Abstract

One approach to describing diphthongs is to consider them as consisting of a steady‐state nucleus and a glide toward another steady‐state segment. This study evaluates this approach when sources of acoustic variation (change of speaker, stress, and rate) are introduced. In a preliminary study, four speakers of Midwestern American English were recorded producing diphthongs in isolation and in the context /K_T/. On the basis of the first three formants, diphthongs can indeed be characterized in terms of two kinds of spectrally defined states, steady‐state and glide. There is, however, variation in the number and order of these states for particular diphthongs. Plots of these spectral patterns in an auditory‐perceptual space [J. D. Miller, J. Acoust. Soc.
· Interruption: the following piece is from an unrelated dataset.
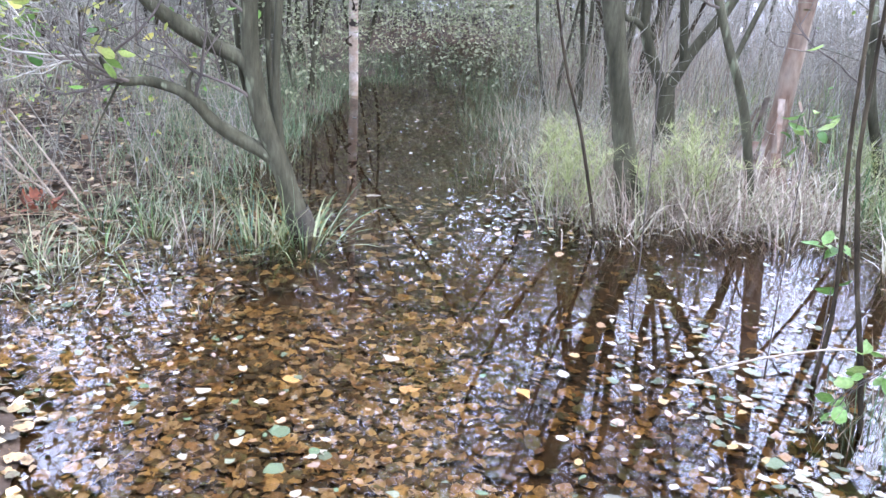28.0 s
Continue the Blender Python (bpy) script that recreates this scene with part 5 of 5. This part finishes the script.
def loose_leaves():
    """More leaves on the water, thick where the current left them, then those on the bed."""
    rng = np.random.default_rng(301)
    near, rest = 0, Geo()
    # x, y, radius x, radius y, how many, size
    drifts = [(-0.4, 2.5, 0.9, 0.7, 85, 0.045), (0.7, 3.4, 1.2, 1.0, 220, 0.05), (1.6, 4.5, 1.4, 0.7, 360, 0.06), (-1.3, 1.6, 0.8, 0.8, 70, 0.042), (-2.2, 1.8, 0.9, 0.6, 160, 0.042), (-3.3, 0.45, 0.5, 0.35, 130, 0.05), (-4.3, 0.2, 0.7, 0.4, 200, 0.055), (-6.3, -0.3, 0.7, 0.35, 150, 0.055),
              (-8.2, -1.2, 1.6, 0.55, 90, 0.045), (-5.2, -2.6, 1.1, 0.8, 130, 0.045), (-4.0, -1.9, 0.8, 0.7, 170, 0.042), (-4.8, -2.5, 0.6, 0.5, 60, 0.045), (-2.9, 1.75, 0.55, 0.3, 70, 0.04), (-3.2, -1.0, 0.7, 0.7, 60, 0.045), (-2.4, 0.2, 0.9, 0.9, 90, 0.042), (-3.3, 1.9, 0.6, 0.4, 170, 0.05), (-7.0, -3.2, 1.6, 0.8, 210, 0.055), (-5.0, 0.9, 0.9, 0.7, 110, 0.045), (-6.1, -3.7, 0.9, 0.8, 110, 0.05), (-6.6, -4.6, 0.9, 0.5, 110, 0.055), (-4.6, -3.2, 0.8, 0.6, 200, 0.045)]
    for x, y, rx, ry, k, size in drifts:
        for _ in range(k):
            p = (x + rng.normal() * rx * 0.6, y + rng.normal() * ry * 0.6)
            s = size * rng.uniform(0.35, 1.05)
            if near < 110 and -3.4 < p[0] < -0.6 and 0.6 < p[1] < 2.4 and rng.random() < 0.5:
                floating(["cream", "cream", "yellow", "buff", "green", "grey"][int(rng.integers(0, 6))], p, s)
                near += 1
            else:
                v, f = SHAPES[int(rng.integers(0, 12))]
                z = max(0.004 + rng.uniform(0, 0.004), float(land(p[0], p[1])) + 0.008)
                scatter(rest, (v, f), [(p[0], p[1], z)], rng.uniform(0, 6.28, 1), np.array([s]), rng.normal(size=1) * 0.1, rng.normal(size=1) * 0.12)
    tagged(new("drifted_leaves", rest.mesh("drifted_leaves", M_FLOATING)), "drifts of pale, yellow and brown leaves on the water", "leaves", kind="stuff")
    def bed(name, label, mat, boxes, thick, dry=0.12):
        g = Geo()
        for x0, y0, x1, y1, k, size in boxes:
            for shape in SHAPES:
                per = k // len(SHAPES)
                x, y = rng.uniform(x0, x1, per), rng.uniform(y0, y1, per)
                keep = (land(x, y) < -0.045) | (rng.random(per) < dry)
                x, y = x[keep], y[keep]
                per = len(x)
                z = land(x, y) + rng.uniform(0.008, thick, per)
                scatter(g, shape, np.stack([x, y, z], 1), rng.uniform(0, 6.28, per), size * rng.uniform(0.55, 1.3, per), rng.normal(size=per) * 0.16, rng.normal(size=per) * 0.16)
        tagged(new(name, g.mesh(name, mat)), label, "leaves", kind="stuff")

    bed("sunken_leaves", "carpet of orange-brown leaves on the bed of the flood", M_LITTER, [(-4.9, -2.6, -2.2, -0.75, 9500, 0.053), (-3.6, -0.8, -2.2, -0.3, 900, 0.06), (-4.2, -3.6, -2.2, -2.1, 2000, 0.055), (-5.9, -3.7, -4.1, -1.9, 2600, 0.053), (-3.9, 1.45, -2.1, 2.35, 1100, 0.055), (-7.0, -2.8, -4.6, -0.9, 1300, 0.06), (-9.5, -4.2, -4.4, -2.4, 1800, 0.065), (-2.4, -2.6, -0.4, 0.4, 700, 0.06)], 0.03)
    bed("silted_leaves", "dark brown and amber sunken leaves, their colour dimmed for the deeper water", M_DIMMEDLEAF, [(-4.6, -0.75, -2.0, 0.6, 1500, 0.06), (-3.4, 0.2, -1.6, 2.6, 1800, 0.06), (-1.8, 0.6, 0.6, 3.2, 3600, 0.064), (-5.2, 0.3, -3.2, 2.2, 900, 0.06), (-1.2, 2.9, 3.0, 5.4, 1300, 0.07), (-3.6, 1.5, -1.8, 2.7, 900, 0.06), (-6.2, -1.2, -4.4, 0.3, 300, 0.06)], 0.03)
    bed("bank_litter", "brown wet leaves strewn over the muddy bank between grass and shrub", M_BANKLEAF, [(-8.0, -5.6, -4.4, -2.6, 4200, 0.06), (-11.5, -5.6, -8.0, -2.9, 1600, 0.08), (-10.0, -0.5, -6.4, 1.6, 900, 0.07)], 0.03, 1.0)


loose_leaves()


# ---- the leafy shrub and small things ----
def leafy_shrub():
    rng = np.random.default_rng(401)
    t = thing("leafy_shrub", (-5.52, -3.43, 0.0), "young shrub with thin stems and yellow-green leaves", "shrub")
    st = [add_stem(t, "stem", q, r, r * 0.4, M_TWIG, 7, top, rng) for q, r, top in [
        ([(-5.5, -3.42, -0.05), (-5.49, -3.49, 0.51), (-5.46, -3.65, 0.86), (-5.43, -3.82, 1.14)], 0.016, 2.2),
        ([(-5.55, -3.43, -0.05), (-5.55, -3.4, 0.5), (-5.54, -3.46, 0.79), (-5.56, -3.33, 1.61), (-5.54, -3.48, 2.07), (-5.51, -3.66, 2.33)], 0.015, 2.9),
        ([(-5.53, -3.41, -0.05), (-5.5, -3.35, 0.6), (-5.45, -3.4, 1.2), (-5.4, -3.45, 1.8)], 0.01, 2.6),
        ([(-5.48, -3.45, -0.05), (-5.4, -3.6, 0.7), (-5.3, -3.75, 1.3), (-5.2, -3.8, 1.9)], 0.01, 2.7)]]
    add_twigs(t, st, rng, 17, 0.8, kids=(3, 3), from_s=0.25, leaves=1350, leaf_mat=M_SHRUBLEAF, leaf=0.1)


leafy_shrub()


def floating_straws():
    """Thin dead straws and twigs drifting on the water, singly and in mats."""
    rng = np.random.default_rng(403)
    g = Geo()
    for x, y, rx, ry, k, turn in [(-1.55, 0.85, 0.3, 0.1, 34, 0.3), (-2.45, 0.9, 0.35, 0.1, 30, 0.5), (-2.0, 1.35, 0.4, 0.12, 40, 0.6), (-0.3, 2.9, 0.8, 0.4, 90, 0.1), (0.8, 3.2, 1.0, 0.7, 110, -0.2), (-1.4, 1.7, 0.8, 0.5, 60, 0.5), (-2.2, 0.9, 0.6, 0.4, 45, 0.6), (-2.9, 1.7, 0.5, 0.4, 80, 0.4), (-3.2, 0.5, 0.6, 0.4, 60, 1.2), (-5.2, -2.3, 1.0, 0.6, 120, 0.8), (-6.2, 0.0, 0.6, 0.3, 70, 1.5), (-2.2, -0.2, 0.9, 0.7, 60, 0.9), (1.6, 4.4, 1.2, 0.5, 110, 0.0), (-3.15, 2.0, 0.5, 0.3, 90, 0.5), (-2.5, 2.35, 0.5, 0.25, 90, 0.4)]:
        for _ in range(k):
            a = turn + rng.normal() * 0.6
            p = np.array([x + rng.normal() * rx * 0.6, y + rng.normal() * ry * 0.6, 0.004 + rng.uniform(0, 0.004)])
            d = np.array([math.cos(a), math.sin(a), 0]) * rng.uniform(0.015, 0.075)
            n = np.array([-d[1], d[0], 0]) * rng.normal() * 0.15
            tube(g, np.array([p - d, p + n, p + d]), np.array([0.0009, 0.0012, 0.0007]) * rng.uniform(0.5, 1.3), 3)
    tagged(new("floating_straws", g.mesh("floating_straws", M_STRAWBIT)), "thin dead straws drifting among the leaves", "straw", kind="stuff")


floating_straws()
for i, (a, b) in enumerate([((-5.87, -3.09, 0.00), (-5.82, -3.44, 0.50)), ((-5.99, -3.29, 0.00), (-5.95, -3.57, 0.42)), ((-5.85, -2.95, 0.00), (-5.79, -3.32, 0.61)), ((-6.12, -3.24, 0.00), (-6.04, -3.72, 0.32))]):
    pale_stem("leaning_stalk", "pale dead stalk leaning against the shrub", [a, tuple((np.array(a) + np.array(b)) / 2 + np.array([0, 0, 0.02])), b], 0.008)


def rust_fern(p):
    rng = np.random.default_rng(402)
    g = Geo()
    a = rng.uniform(0, 6.28, 26)
    scatter(g, leaf_shape(0.09, 0.04, 0.3, 0.5), np.stack([p[0] + 0.05 * np.cos(a), p[1] + 0.05 * np.sin(a), 0.02 + rng.uniform(0, 0.06, 26)], 1), a - 1.57, rng.uniform(0.7, 1.3, 26), rng.uniform(0.1, 0.9, 26))
    solid("withered_clump", g, M_RUSTLEAF, "rust-red clump of withered leaves in the shallows", "plant")


rust_fern((-5.79, -3.20, 0.00))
Am. 85, 2114–2134 (1989)] suggested that diphthongs can be differentiated by a combination of distinctive nucleus zones and angular movements within the space. Productions by two speakers of a carrier sentence containing diphthongs under varied stress and rate conditions are being analyzed. Results will be used to evaluate the usefulness of the descriptive scheme noted above and the ability of the auditory‐perceptual space to capture differences between diphthongs. Results of this evaluation, in addition to durational measurements of individual diphthongs and their component segments, will be reported. [Work supported by NINCDS.]